Porous borders
October 3, 2013In the middle of nowhere in the Sahara Desert in the town of Isseyen, time seems to stand still. Now that voter registration is over for the upcoming municipal elections, tranquility has returned to the simple offices of the town hall. Visitors only come by for the satellite Internet connection, one of the very few public services provided in this remote area of post-revolution Libya.
But the calm is deceptive. Located southwest of the Tuareg town of Ghat, Isseyen is the last outpost before the Algerian border, a route used to enter the country by smugglers and Tuareg fighters from Mali, including members of AQIM, Al Qaeda of the Islamic Maghreb.
"I saw al Qaeda vehicles there, but the authorities don't want to have anything to do with it," says Hassan Massafer, who belongs to an army unit stationed in Ubari, 400 kilometers further inland.
Locals in Isseyen are skeptical. "Recently there were rumors going around that a heavily armed al Qaeda convoy was moving north. But when we looked into it, it turned out to be a local border patrol," says tour guide Abishini Aissa, adding that "as soon as people see Tuaregs with turbans they get scared."
For the people of southern Libya Islamists are not the problem, but rather criminality and turf wars between the drug gangs. "In the desert, it's the rule of the strongest, but in our communities, it is usually safe because we know each other," say several residents of Ghat.
Tense security situation
On the other hand, nobody contradicts the general assessment that the security situation in the region is a disaster and that the Libyan authorities have no control over the border region.

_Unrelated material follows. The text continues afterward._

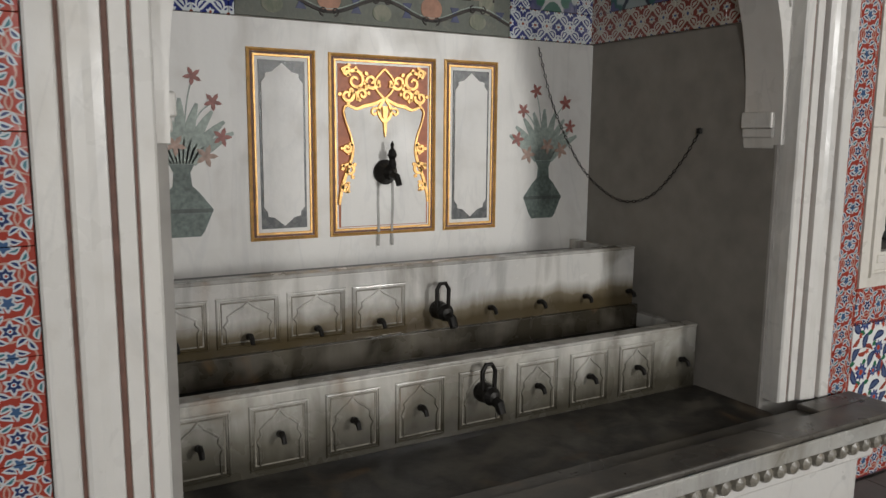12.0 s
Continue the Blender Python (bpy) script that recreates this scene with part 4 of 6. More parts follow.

Mohamed Abdelkader, the mayor of Ghat, does not beat around the bush when he says, "The borders are wide open. Drugs and weapons flow in and out and the army has no capacity to catch smugglers or extremists."
An army, in the conventional sense, does not exist in Libya anyway. Out of fear there could be attempts to overthrow him, Gadhafi, when he was alive, kept the army weak. Currently, national security forces are still in the process of being built up. The transitional government chose to incorporate rebel forces into the military in an effort to demobilize revolutionaries. For the fighters - mostly untrained youngsters - this has brought prestige and a government salary, but they are still not capable of dealing with the demands of the job.
"There are not enough men for border guards and patrols. Normally, passports are not even checked," notes Abdelkader.
Failed security strategies
Furthermore, the national government lacks authority. Most of the former rebels feel obliged to follow the orders of their direct superiors and the interests of their tribe, their clan and their community.
"The way the army was formed was a big mistake," says Barka Wardougou, who heads the military council in Murzuk in southwestern Libya. He argues that a core forces should have been trained abroad and then distributed across the country to create a professional armed force.
But Wardougou does not only represent Libya; he also represents the interests of his tribe, the Tubu. Because of their cross-border family connections - most of them live in Chad - the Tubu are viewed by most Libyans as dangerous interlopers and often face harsh discrimination.
Colonel Wardougou spent decades fighting a rebellion in the Sahel region and was even the commander of the so-called Sahel Liberation Army in Niger. In his view, the government in Tripoli is a farce because radical forces from Benghazi, the second largest city, are pulling all the strings.
"They have sent us more Islamists [as reinforcements]," says Wardougou. "They want us to believe that they have the border region to Chad and Niger under control. But actually we are the only ones who provide a degree of order and root out the drug smugglers." They never stay long anyway, he adds, because of the harsh conditions in the desert.
The frustration of the local government is palpable and, in Wardougou's view, the national security strategies Tripoli likes to talk about are not worth the paper they're printed on by the time they've reached southern Libya.